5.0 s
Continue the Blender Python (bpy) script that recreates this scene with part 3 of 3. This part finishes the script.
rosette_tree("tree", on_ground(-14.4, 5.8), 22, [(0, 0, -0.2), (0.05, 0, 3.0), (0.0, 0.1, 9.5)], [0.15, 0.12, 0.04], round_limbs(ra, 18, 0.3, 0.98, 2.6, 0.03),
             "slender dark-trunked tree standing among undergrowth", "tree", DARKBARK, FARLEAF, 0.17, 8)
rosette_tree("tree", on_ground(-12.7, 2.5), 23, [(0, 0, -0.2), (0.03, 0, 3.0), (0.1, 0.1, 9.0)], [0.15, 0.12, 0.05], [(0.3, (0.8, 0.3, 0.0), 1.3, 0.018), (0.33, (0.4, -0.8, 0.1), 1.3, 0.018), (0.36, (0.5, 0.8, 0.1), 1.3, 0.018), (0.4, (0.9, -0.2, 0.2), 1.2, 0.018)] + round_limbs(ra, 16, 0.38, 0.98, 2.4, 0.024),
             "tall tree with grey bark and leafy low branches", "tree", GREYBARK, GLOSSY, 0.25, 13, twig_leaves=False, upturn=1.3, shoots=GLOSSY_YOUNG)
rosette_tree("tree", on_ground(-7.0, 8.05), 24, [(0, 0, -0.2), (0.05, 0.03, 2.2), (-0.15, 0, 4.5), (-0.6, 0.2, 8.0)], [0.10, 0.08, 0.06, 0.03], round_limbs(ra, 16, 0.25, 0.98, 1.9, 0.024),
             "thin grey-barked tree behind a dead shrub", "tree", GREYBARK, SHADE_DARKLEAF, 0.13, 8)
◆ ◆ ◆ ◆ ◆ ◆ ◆
| THE EXERCISE |
Every line that holds the word "with" should be extracted.

| RESPONSE TO THIS TASK |
Continue the Blender Python (bpy) script that recreates this scene with part 3 of 3. This part finishes the script.
             "tall tree with grey bark and leafy low branches", "tree", GREYBARK, GLOSSY, 0.25, 13, twig_leaves=False, upturn=1.3, shoots=GLOSSY_YOUNG)